_EXERCISE DESCRIPTION_. Give back, exactly as it appears, the run of lines opening with the one containing "for t, m in" and closing with the one containing "for path, value". Nothing outside that run should appear.

[START OF SOURCE DATA]

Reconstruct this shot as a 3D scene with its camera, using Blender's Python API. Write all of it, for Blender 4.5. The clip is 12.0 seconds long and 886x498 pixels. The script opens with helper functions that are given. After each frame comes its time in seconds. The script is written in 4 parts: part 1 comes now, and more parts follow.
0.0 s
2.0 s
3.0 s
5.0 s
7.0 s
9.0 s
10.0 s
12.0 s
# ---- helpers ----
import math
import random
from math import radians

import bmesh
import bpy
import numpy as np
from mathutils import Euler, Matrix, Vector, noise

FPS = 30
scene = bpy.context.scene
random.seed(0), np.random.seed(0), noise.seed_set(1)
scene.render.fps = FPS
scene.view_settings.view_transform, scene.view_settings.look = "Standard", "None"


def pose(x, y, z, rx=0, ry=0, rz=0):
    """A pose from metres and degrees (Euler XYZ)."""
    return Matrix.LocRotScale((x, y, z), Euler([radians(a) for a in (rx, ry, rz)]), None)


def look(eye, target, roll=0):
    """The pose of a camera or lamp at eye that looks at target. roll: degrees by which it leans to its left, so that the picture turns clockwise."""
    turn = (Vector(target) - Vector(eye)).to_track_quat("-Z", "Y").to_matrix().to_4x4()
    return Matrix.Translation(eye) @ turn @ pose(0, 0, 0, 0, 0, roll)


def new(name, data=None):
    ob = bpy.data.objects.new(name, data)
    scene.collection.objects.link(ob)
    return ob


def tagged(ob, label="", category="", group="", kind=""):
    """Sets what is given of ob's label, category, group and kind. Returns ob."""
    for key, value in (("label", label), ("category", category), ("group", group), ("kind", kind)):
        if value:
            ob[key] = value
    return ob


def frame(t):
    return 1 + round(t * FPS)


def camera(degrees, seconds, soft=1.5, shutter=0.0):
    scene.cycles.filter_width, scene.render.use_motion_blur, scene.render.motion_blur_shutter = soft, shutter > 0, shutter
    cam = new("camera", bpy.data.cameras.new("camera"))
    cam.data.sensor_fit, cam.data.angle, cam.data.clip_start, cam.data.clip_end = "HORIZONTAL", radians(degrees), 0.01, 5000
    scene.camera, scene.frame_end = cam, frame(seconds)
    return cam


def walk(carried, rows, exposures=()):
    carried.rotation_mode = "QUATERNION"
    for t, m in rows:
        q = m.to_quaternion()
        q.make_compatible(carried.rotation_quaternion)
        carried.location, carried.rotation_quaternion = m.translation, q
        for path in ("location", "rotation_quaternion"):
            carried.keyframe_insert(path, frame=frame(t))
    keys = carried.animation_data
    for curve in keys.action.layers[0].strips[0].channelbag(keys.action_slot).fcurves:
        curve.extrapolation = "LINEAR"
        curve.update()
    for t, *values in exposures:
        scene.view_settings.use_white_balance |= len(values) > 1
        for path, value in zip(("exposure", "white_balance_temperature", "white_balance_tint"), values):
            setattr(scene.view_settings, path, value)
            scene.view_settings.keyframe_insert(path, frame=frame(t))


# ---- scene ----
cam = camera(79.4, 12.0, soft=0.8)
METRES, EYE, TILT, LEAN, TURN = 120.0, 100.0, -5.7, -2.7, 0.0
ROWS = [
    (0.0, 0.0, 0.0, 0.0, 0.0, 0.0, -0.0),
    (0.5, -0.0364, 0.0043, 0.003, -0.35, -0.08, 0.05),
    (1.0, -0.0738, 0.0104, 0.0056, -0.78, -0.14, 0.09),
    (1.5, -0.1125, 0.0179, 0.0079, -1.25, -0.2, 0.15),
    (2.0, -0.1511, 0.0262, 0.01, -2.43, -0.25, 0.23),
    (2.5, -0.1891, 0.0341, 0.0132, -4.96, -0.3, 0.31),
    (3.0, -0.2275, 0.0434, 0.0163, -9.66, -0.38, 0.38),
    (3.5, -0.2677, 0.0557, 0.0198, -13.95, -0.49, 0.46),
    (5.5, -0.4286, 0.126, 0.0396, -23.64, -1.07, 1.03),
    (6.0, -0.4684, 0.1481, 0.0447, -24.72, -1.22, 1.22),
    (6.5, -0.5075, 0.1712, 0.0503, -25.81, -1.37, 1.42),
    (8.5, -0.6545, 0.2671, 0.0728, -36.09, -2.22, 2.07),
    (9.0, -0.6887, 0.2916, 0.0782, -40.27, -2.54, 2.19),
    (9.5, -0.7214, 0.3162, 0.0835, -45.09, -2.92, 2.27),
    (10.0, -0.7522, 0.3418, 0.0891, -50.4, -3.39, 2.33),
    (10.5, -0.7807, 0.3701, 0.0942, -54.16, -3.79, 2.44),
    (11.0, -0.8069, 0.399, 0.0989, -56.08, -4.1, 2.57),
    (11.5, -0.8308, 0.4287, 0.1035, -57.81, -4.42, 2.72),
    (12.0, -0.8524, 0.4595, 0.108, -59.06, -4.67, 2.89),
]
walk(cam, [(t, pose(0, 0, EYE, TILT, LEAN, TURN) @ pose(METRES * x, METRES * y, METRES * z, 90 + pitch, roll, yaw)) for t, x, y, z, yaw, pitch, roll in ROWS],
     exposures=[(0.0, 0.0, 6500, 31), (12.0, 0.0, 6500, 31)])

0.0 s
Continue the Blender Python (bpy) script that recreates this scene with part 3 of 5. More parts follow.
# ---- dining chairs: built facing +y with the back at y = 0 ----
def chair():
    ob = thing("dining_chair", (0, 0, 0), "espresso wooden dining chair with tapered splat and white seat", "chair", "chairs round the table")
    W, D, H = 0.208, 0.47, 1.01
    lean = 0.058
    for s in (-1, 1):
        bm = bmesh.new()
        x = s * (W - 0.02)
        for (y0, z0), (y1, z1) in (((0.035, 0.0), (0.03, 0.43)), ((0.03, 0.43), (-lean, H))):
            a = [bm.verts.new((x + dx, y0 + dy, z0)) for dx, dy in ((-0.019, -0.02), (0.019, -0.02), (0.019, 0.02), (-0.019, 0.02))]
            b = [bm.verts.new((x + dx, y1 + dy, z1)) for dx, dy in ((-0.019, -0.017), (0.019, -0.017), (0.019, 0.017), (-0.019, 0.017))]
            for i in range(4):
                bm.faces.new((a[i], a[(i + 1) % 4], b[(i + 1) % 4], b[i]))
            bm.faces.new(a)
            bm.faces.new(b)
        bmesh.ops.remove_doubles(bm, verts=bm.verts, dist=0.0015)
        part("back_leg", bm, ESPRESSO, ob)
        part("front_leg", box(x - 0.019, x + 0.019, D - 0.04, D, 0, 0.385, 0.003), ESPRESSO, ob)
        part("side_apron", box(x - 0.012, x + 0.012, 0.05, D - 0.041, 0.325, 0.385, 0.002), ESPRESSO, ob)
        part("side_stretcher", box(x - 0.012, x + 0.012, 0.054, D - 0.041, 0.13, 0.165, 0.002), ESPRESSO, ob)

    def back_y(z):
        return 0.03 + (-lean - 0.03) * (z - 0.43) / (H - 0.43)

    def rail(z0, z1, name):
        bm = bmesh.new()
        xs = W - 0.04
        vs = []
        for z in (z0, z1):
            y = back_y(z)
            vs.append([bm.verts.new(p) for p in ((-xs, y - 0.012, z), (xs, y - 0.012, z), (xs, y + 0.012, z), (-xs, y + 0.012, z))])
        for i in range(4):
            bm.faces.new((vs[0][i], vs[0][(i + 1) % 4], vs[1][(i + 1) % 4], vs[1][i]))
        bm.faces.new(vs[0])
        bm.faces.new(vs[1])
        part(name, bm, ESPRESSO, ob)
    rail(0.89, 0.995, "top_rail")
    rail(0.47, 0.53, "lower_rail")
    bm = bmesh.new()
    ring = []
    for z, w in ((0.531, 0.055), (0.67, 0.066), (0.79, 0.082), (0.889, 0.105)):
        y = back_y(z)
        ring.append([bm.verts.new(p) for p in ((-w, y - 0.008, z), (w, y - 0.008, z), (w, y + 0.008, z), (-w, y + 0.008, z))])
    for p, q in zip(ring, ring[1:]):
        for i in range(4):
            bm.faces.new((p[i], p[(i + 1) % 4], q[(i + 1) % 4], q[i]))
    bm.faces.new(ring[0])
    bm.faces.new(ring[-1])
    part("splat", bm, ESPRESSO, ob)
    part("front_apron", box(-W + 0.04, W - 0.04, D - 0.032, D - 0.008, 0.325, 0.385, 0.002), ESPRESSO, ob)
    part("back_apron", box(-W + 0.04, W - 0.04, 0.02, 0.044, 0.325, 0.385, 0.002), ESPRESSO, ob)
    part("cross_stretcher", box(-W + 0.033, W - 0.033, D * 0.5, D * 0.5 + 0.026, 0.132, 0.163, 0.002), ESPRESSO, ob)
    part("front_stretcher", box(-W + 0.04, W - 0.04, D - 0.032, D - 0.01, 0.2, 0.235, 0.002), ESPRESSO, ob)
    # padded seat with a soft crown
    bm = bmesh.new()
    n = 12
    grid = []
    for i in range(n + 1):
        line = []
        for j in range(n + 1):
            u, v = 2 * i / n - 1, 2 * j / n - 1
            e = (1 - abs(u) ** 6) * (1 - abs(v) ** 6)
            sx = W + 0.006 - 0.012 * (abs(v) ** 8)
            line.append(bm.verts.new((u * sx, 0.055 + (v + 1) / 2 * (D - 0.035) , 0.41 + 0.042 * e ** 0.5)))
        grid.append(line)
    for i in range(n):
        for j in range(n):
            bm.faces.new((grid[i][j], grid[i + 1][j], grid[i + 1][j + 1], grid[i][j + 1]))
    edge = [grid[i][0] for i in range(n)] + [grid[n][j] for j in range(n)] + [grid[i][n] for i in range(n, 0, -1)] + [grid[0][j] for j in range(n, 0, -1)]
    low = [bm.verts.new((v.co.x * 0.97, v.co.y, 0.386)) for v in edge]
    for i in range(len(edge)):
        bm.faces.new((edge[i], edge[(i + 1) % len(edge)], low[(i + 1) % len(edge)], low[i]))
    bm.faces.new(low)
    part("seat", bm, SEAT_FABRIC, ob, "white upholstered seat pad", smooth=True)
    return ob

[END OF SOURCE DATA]

_OUTPUT OF THE EXERCISE_.
    for t, m in rows:
        q = m.to_quaternion()
        q.make_compatible(carried.rotation_quaternion)
        carried.location, carried.rotation_quaternion = m.translation, q
        for path in ("location", "rotation_quaternion"):
            carried.keyframe_insert(path, frame=frame(t))
    keys = carried.animation_data
    for curve in keys.action.layers[0].strips[0].channelbag(keys.action_slot).fcurves:
        curve.extrapolation = "LINEAR"
        curve.update()
    for t, *values in exposures:
        scene.view_settings.use_white_balance |= len(values) > 1
        for path, value in zip(("exposure", "white_balance_temperature", "white_balance_tint"), values):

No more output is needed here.